Crypto's founding promise was simple. No gatekeepers. No central bank deciding who clears your trade, no government deciding who runs the machines, no single network deciding whose money moves. In one week of June 2026, three different powers stepped forward to claim exactly those jobs. A US exchange giant sued its own regulator over how crypto derivatives trade. A Gulf state made its national Bitcoin mining pool compulsory. And China pushed a blockchain payment network built to rival SWIFT toward commercial launch. None of the three were coordinated. All of them point the same way. The question of who controls crypto is being answered layer by layer, and the answer increasingly comes with a flag attached.
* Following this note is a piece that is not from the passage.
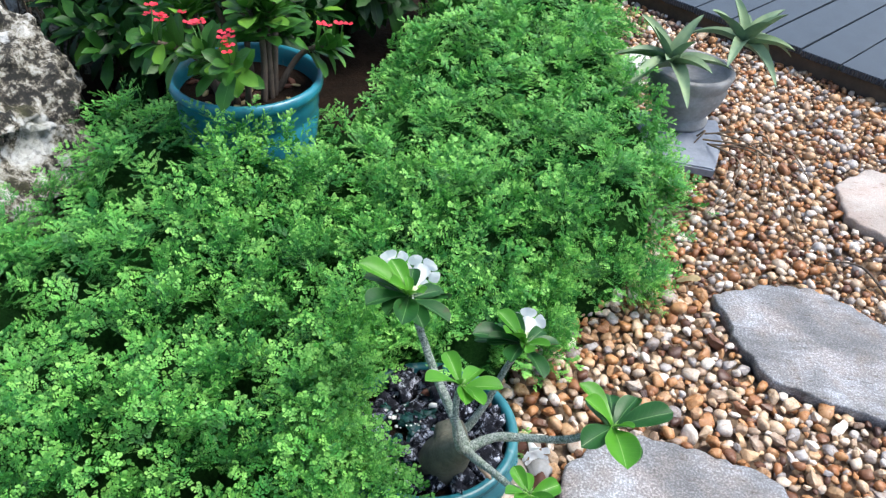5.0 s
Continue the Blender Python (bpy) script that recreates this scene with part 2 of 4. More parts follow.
def boulder_material():
    def build(t, b):
        c = t.nodes.new("ShaderNodeTexCoord")
        big = node(t, "TexNoise", Scale=4.6, Detail=9.0, Roughness=0.7, Distortion=0.0)
        t.links.new(c.outputs["Object"], big.inputs["Vector"])
        small = noise_of(t, 24.0, 9.0, 0.72)
        fine = noise_of(t, 75.0, 5.0, 0.75)
        crust = blend(t, blend(t, small, fine, 0.38), big.outputs[0], 0.18)
        chip = node(t, "TexVoronoi", Scale=26.0)
        t.links.new(c.outputs["Object"], chip.inputs["Vector"])
        lump = ramp(t, chip.outputs["Distance"], ((0.0, (0.62, 0.62, 0.62)), (0.75, (0.40, 0.40, 0.40))))
        crust = blend(t, crust, lump, 0.26)
        colour = ramp(t, crust, ((0.464, (0.015, 0.015, 0.013)), (0.485, (0.075, 0.066, 0.052)), (0.500, (0.21, 0.195, 0.155)), (0.522, (0.37, 0.36, 0.32)), (0.570, (0.60, 0.60, 0.58))))
        bleach = ramp(t, noise_of(t, 5.2, 5.0, 0.6), ((0.59, (0, 0, 0)), (0.62, (0.75, 0.75, 0.75))))
        colour = blend(t, colour, ramp(t, fine, ((0.38, (0.30, 0.31, 0.31)), (0.52, (0.64, 0.66, 0.66)))), bleach)
        moss = ramp(t, noise_of(t, 7.0, 4.0), ((0.55, (0, 0, 0)), (0.72, (0.5, 0.5, 0.5))))
        colour = blend(t, colour, (0.12, 0.12, 0.04), moss)
        t.links.new(colour, b.inputs["Base Color"])
        b.inputs["Roughness"].default_value = 0.9
        relief(t, b, crust, 1.0, 0.035)
    return material("pitted_limestone", build)


limestone = boulder_material()


def lava_material():
    def build(t, b):
        n = noise_of(t, 75.0, 9.0, 0.78, distortion=0.8)
        big = noise_of(t, 30.0, 3.0)
        colour = ramp(t, n, ((0.45, (0.005, 0.005, 0.008)), (0.510, (0.016, 0.017, 0.026)), (0.55, (0.27, 0.29, 0.36)), (0.61, (0.68, 0.71, 0.80))))
        colour = blend(t, (0.014, 0.015, 0.022), colour, ramp(t, big, ((0.42, (0.04, 0.04, 0.04)), (0.52, (1, 1, 1)))))
        t.links.new(colour, b.inputs["Base Color"])
        b.inputs["Roughness"].default_value = 0.8
        b.inputs["Specular IOR Level"].default_value = 0.12
        relief(t, b, n, 0.9, 0.006)
    return material("crusted_charcoal_chunk", build)


charcoal = lava_material()
glass_chip = mottled("dark_green_glass", (0.003, 0.020, 0.018), (0.025, 0.085, 0.078), 60.0, 0.06, 0.1, 0.002)
perlite = mottled("white_perlite", (0.55, 0.55, 0.52), (0.80, 0.80, 0.78), 80.0, 0.8)
dead_leaf = leafy("dry_brown_leaf", ((0.0, (0.035, 0.012, 0.008)), (1.0, (0.11, 0.038, 0.022))), 0.1, 0.7)
rust_leaf = leafy("rust_brown_leaf", ((0.0, (0.20, 0.065, 0.025)), (1.0, (0.36, 0.14, 0.06))), 0.15, 0.7)
straw = leafy("dry_straw", ((0.0, (0.24, 0.16, 0.075)), (1.0, (0.46, 0.36, 0.20))), 0.1, 0.8)
lawn_dry = leafy("dry_lawn_blade", ((0.0, (0.34, 0.32, 0.14)), (0.5, (0.62, 0.55, 0.33)), (1.0, (0.42, 0.43, 0.18))), 0.2, 0.7)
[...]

| Layer | The move | Who is claiming it | What is at stake |
|---|---|---|---|
| Trading | CME sues the CFTC over perps | Incumbent exchange vs regulator | Who sets the rules for US crypto derivatives |
| Mining | Oman mandates a national pool | A sovereign state | Direct oversight of hashrate and new coin flow |
| Settlement | China advances mBridge | A bloc of central banks | A cross-border rail that routes around SWIFT |
The trading layer: CME takes on its own regulator
Start with the loudest fight. CME, the world's largest futures exchange operator, said it will sue the CFTC over the regulator's decision to approve perpetual futures, the no-expiry, high-leverage contracts that have powered crypto trading for years, mostly offshore. CEO Terry Duffy told CNBC the suit would be filed the next day, arguing that perps are legally "swaps" under the Dodd-Frank Act, not futures, and that the CFTC rushed a product it itself called novel and complex. The CFTC, which cleared Kalshi to offer Bitcoin perps and handed Coinbase a no-action green light, called the suit frivolous. Behind the legal language sits a turf war. Perps are sticky, they keep positions open indefinitely, and whoever becomes the default US venue captures the fees. Shares of CME, Cboe, and the NYSE's parent all slipped when the approval landed. The offshore product that venues like Hyperliquid turned into a phenomenon is coming onshore, and the incumbents want to set the terms.
The mining layer: Oman makes the pool compulsory
Move down a level, to where coins are actually produced. On June 17, Oman launched Omanhash, a state-backed mining pool, and made it mandatory. Every licensed miner in the country must now route its hashrate through it. The pool aims to consolidate around 10 exahashes per second at the start, part of the roughly 3% of global hashrate Oman commands after pouring more than $700 million into mining since 2022. A mandatory national pool is a quiet but real shift. Bitcoin mining is normally fluid, with operators free to switch pools on fees or ideology. Oman is trading that flexibility for oversight: one chokepoint gives the state direct visibility into hashrate, revenue, and the flow of newly minted coins. It is the second such sovereign pool the same operator has built, after Kazakhstan, which makes it a model rather than a one-off. Governments are starting to treat mining not as a private bet on cheap power but as strategic infrastructure to license and watch.
The settlement layer: China builds around SWIFT
Now the biggest layer, moving money across borders. China is preparing the commercial launch of mBridge, a blockchain-based network that lets central banks settle directly in their own digital currencies. Backed by the central banks of China, Hong Kong, Thailand, the UAE, and Saudi Arabia, it has already processed about $69 billion in cross-border settlement, with the digital yuan making up most of the volume. The pitch is blunt: fees roughly half of SWIFT, settlement measured in seconds, and far less reliance on the US dollar as the middleman. The Bank for International Settlements handed control to the participating central banks in 2024, and Beijing took the lead, with one analyst calling the result a digital-currency Belt and Road. This is not a crypto project in the Bitcoin sense. It runs on the same kind of plumbing crypto made familiar, and it is aimed at the most valuable chokepoint in global finance.
Put the three together and a pattern shows up that no single headline captures. Crypto spent its first decade defining itself against gatekeepers. In 2026 the gatekeepers are not trying to ban it. They are trying to run it. The CFTC wants regulated perps onshore rather than abroad. Oman wants the hashrate inside its borders, not just the power bill. China wants a settlement rail it controls, not one Washington can switch off. Even the US has shown it will reach straight into crypto when it suits, as it did when it seized close to $1 billion in Iranian wallets. The technology was built to need no permission. The institutions around it have decided that permission is exactly what they will hand out, on their own terms, one layer at a time. That is a quieter shift than any price chart, and probably a more lasting one.